By: Tom &
Louise Hranicka, Associate Brokers, Outer Beaches Realty
While change is always with us, it usually happens in such gradual increments that we don’t often recognize it until after it occurs. I thought it might be interesting to take a brief look at some of the changes that have taken place on the island and some that are going on right now.
Real Estate Market – The Hatteras Island real estate market appears to be in the early stages of recovery from a prolonged buyer’s market. Over the past three years, home sales have increased; housing sales prices have risen; and there has been growth in the total dollar value of sales.
The residential real estate market on Hatteras Island is off to a strong start in 2017. Sales, prices, and the total dollar value of sales are all showing increases, and the inventory of properties for sale is down. These statistics represent a continuation of the recent trends that we have been seeing. Buyers are continuing to show a preference for properties priced below $300,000, although we have seen a surge in the sales of high-end ($1 million +) homes this year.
Unfortunately, the market for undeveloped lots on Hatteras Island is not encouraging. During the 1st Quarter only six undeveloped lots were sold on the entire island. All major market indicators except properties under contract to be sold declined by double-digit figures.
Financing – Funding for loans is plentiful and available for qualified buyers. After an extended period of very low rates, interest rates have started to rise. Currently, for 30-year fixed-rate loans,
interest rates are in the 4.25 percent range - still near historically low levels.
Distressed Properties – Several years ago, foreclosures and short sales represented a significant segment of the real estate market on the island. This temporary phenomenon appears to have run its course. Today, there is one bank-owned residential property for sale and four undeveloped lots. In addition, there are just four residential short sales in the inventory of properties available for purchase and no lots.
Construction – The number of new residential single family building permits have shown a meaningful increase over the past two years. Renovations and repairs continue to be the mainstays of the construction business on the island.

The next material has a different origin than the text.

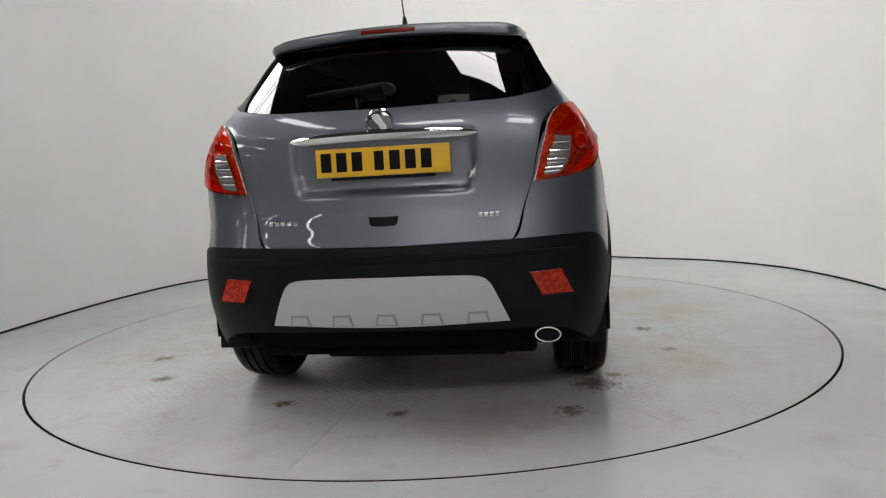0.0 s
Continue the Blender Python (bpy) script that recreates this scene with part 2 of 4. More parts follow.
def sheet(view, pts, holes=(), off=0.0, gap=0.0032, grid=0.035, depth=0.012, lift=None, step=0.018, normal=None):
    """A piece of the skin inside an outline, with turned-in edges. lift(p) may add relief: extra height at places p."""
    loops = [inset(outline(view, pts, step=step), gap)] + [inset(outline(view, h, step=step), 0) for h in holes]
    lo, hi = loops[0].min(0), loops[0].max(0)
    gx, gy = np.meshgrid(np.arange(lo[0], hi[0], grid), np.arange(lo[1], hi[1], grid))
    gx[1::2] += grid / 2
    g = np.stack([gx.ravel(), gy.ravel()], -1)
    g = g[within(g, loops)]
    edge = np.vstack(loops)
    if len(g):
        near = np.array([np.min(np.sum((edge - p) ** 2, 1)) for p in g])
        g = g[near > (0.45 * min(grid, 0.03)) ** 2]
    allp = np.vstack([edge, g]) if len(g) else edge
    edges, k = [], 0
    for q in loops:
        edges += [(k + i, k + (i + 1) % len(q)) for i in range(len(q))]
        k += len(q)
    vs, _, fs, *_ = delaunay_2d_cdt([Vector(p) for p in allp], edges, [], 0, 1e-6)
    vs = np.array([(a.x, a.y) for a in vs])
    fs = np.array([f for f in fs if len(f) == 3])
    fs = fs[within(vs[fs].mean(1), loops)]
    a = vs[fs]
    ccw = (a[:, 1, 0] - a[:, 0, 0]) * (a[:, 2, 1] - a[:, 0, 1]) - (a[:, 1, 1] - a[:, 0, 1]) * (a[:, 2, 0] - a[:, 0, 0]) > 0
    fs = np.where(ccw[:, None], fs, fs[:, ::-1])
    place = lambda q: view.lift(q, off) if lift is None else raised(view, q, off, lift)
    p = place(vs)
    n = normal(p) + (grid_normal(view, vs, off, lift) - skin_normal(p) if lift else 0) if normal else soft_normal(p) if lift is None else grid_normal(view, vs, off, lift) + soft_normal(p) - skin_normal(p)
    n = n / np.linalg.norm(n, axis=1, keepdims=True)
    out = Geo(p, n, fs)
    if depth:
        for i, q in enumerate(loops):
            if i:
                q = q[::-1]
            top = place(q)
            nn = skin_normal(top)
            t = np.roll(top, -1, 0) - np.roll(top, 1, 0)
            o = np.cross(t, nn)
            o /= np.maximum(np.linalg.norm(o, axis=1, keepdims=True), 1e-9)
            m = len(q)
            bev = 0.15 * min(depth, 0.012)
            rim = top + o * bev * 0.6 - nn * bev
            low = top - nn * depth
            v = np.vstack([top, rim, rim, low])
            nv = np.vstack([nn, (nn + o) / 1.4142, o, o])
            j = np.arange(m)
            jn = (j + 1) % m
            f = []
            for a0, b0 in ((0, m), (2 * m, 3 * m)):
                f += [np.stack([a0 + j, b0 + j, b0 + jn], -1), np.stack([a0 + j, b0 + jn, a0 + jn], -1)]
            out = out.add(Geo(v, nv, np.vstack(f)))
    return out


def soft_normal(p, r=.10):
    """The skin's direction averaged over its neighbourhood, for calm reflections."""
    d = np.array([(a, b, c) for a in (-1, 0, 1) for b in (-1, 0, 1) for c in (-1, 0, 1)], float)
    w = np.exp(-.6 * (d ** 2).sum(1))
    n = sum(k * skin_normal(p + r * q) for k, q in zip(w, d))
    return n / np.linalg.norm(n, axis=1, keepdims=True)


def even_bend(axis, terms, arch=1.0):
    """Normals of one smooth low-order surface through a pane: heights along an axis from the other two, even in y."""
    def at(p):
        a, y = (p[:, 0], p[:, 1] ** 2) if axis == 2 else (p[:, 2], p[:, 1] ** 2)
        c = a.mean()
        a = a - c
        cols = [a ** i * y ** j for i, j in terms]
        k = np.linalg.lstsq(np.stack(cols, -1), p[:, axis], rcond=None)[0]
        da = sum(q * i * a ** max(i - 1, 0) * y ** j for q, (i, j) in zip(k, terms))
        dy = sum(q * a ** i * j * y ** max(j - 1, 0) for q, (i, j) in zip(k, terms)) * 2 * p[:, 1] * arch
        one = np.ones(len(p))
        n = np.stack([-da, -dy, one], -1) if axis == 2 else np.stack([-one, dy, da], -1)
        return n / np.linalg.norm(n, axis=1, keepdims=True)
    return at


def raised(view, q, off, lift):
    p = view.lift(q, off)
    return p + skin_normal(p) * lift(p)[:, None]


def grid_normal(view, q, off, lift):
    e = 0.004
    du = raised(view, q + [e, 0], off, lift) - raised(view, q - [e, 0], off, lift)
    dw = raised(view, q + [0, e], off, lift) - raised(view, q - [0, e], off, lift)
    n = np.cross(du, dw)
    n /= np.maximum(np.linalg.norm(n, axis=1, keepdims=True), 1e-9)
    return np.where((n @ view.n)[:, None] < 0, -n, n)


def on_skin(view, pts, off=0.0, step=0.02):
    """A smooth open line on the skin."""
    return view.lift(outline(view, pts, closed=False, step=step), off)


def ribbon(path, profile, up=None, closed=False, taper=None):
    """A bmesh swept along a path: profile points are (outward, sideways) in metres."""
    bm = bmesh.new()
    path = np.asarray(path, float)
    n = len(path)
    rings = []
    for i in range(n):
        a, b = path[i - 1 if i or closed else 0], path[(i + 1) % n if i < n - 1 or closed else n - 1]
        t = (b - a) / max(np.linalg.norm(b - a), 1e-9)
        o = np.array(up[i] if up is not None and np.ndim(up) == 2 else (up if up is not None else (0, 0, 1)), float)
        o = o - t * (o @ t)
        o /= max(np.linalg.norm(o), 1e-9)
        s = np.cross(t, o)
        k = 1.0 if taper is None else taper(i / (n - 1))
        rings.append([bm.verts.new(path[i] + (o * u + s * w) * k) for u, w in profile])
    m = len(profile)
    for i in range(n if closed else n - 1):
        r0, r1 = rings[i], rings[(i + 1) % n]
        for j in range(m):
            bm.faces.new((r0[j], r0[(j + 1) % m], r1[(j + 1) % m], r1[j]))
    if not closed:
        bm.faces.new(rings[0][::-1])
        bm.faces.new(rings[-1])
    return bm


def oval(a, b, n=10):
    return [(a * math.cos(2 * math.pi * i / n), b * math.sin(2 * math.pi * i / n)) for i in range(n)]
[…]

Commercial Development – The biggest change in commercial development that we have seen over the past few years has been the appearance of chain retail variety stores in over half of the villages. In some cases the new stores have been rather large in size while others have been somewhat smaller. A new adventure themed facility in Rodanthe appears to be nearing completion.
Island Access – Perhaps the changes that are most noticeable and the ones that may have the greatest long-term impact are the efforts to stabilize access to the island via Highway 12. New bridges are under construction to replace the Bonner Bridge over Oregon Inlet and the interim metal bridge over the Pea Island Inlet. Plans are also moving forward to construct a bridge in the Pamlico Sound that will circumvent the S-Curves ocean overwash “hot spot” north of Rodanthe. The Pea Island Bridge is scheduled to open to traffic this summer. The new bridge over Oregon Inlet has a target date of 2019, and the Rodanthe Bridge construction is estimated to be completed in 2020.
Natural Forces – By definition, barrier islands are characterized by a constantly changing landscape. Beach erosion and inlet shoaling are two of the most common examples of this type of change. A beach nourishment project was completed in Rodanthe several years ago. Another nourishment project is scheduled for the Buxton beach this summer, and very preliminary discussions are taking place to address more recent concerns south of the Avon Pier. Shoaling around Hatteras Inlet has had a very serious impact on the Hatteras-Ocracoke ferry channel as well as charter fishing boat access to the ocean from Hatteras Village. Some dredging in the area of Hatteras Inlet has already taken place and additional clearing efforts are planned for the near future.
Off Road Beach Access – Off road vehicle beach access and beach driving restrictions have been a contentious issue for the past few years. Under the refreshing leadership of Cape Hatteras National Seashore Superintendent, David Hallac, an easing of restrictions on many aspects of vehicular beach access are taking place and an open dialogue on other Park Service issues is ongoing.
Despite all of the changes that we have seen, one thing remains the same – there is no place like Hatteras Island where we can all find peace and quiet, the time to enjoy the wind and the waves and the sea, and a very simple lifestyle uncomplicated by the stresses and strains of the world that exists outside this wonderful piece of paradise.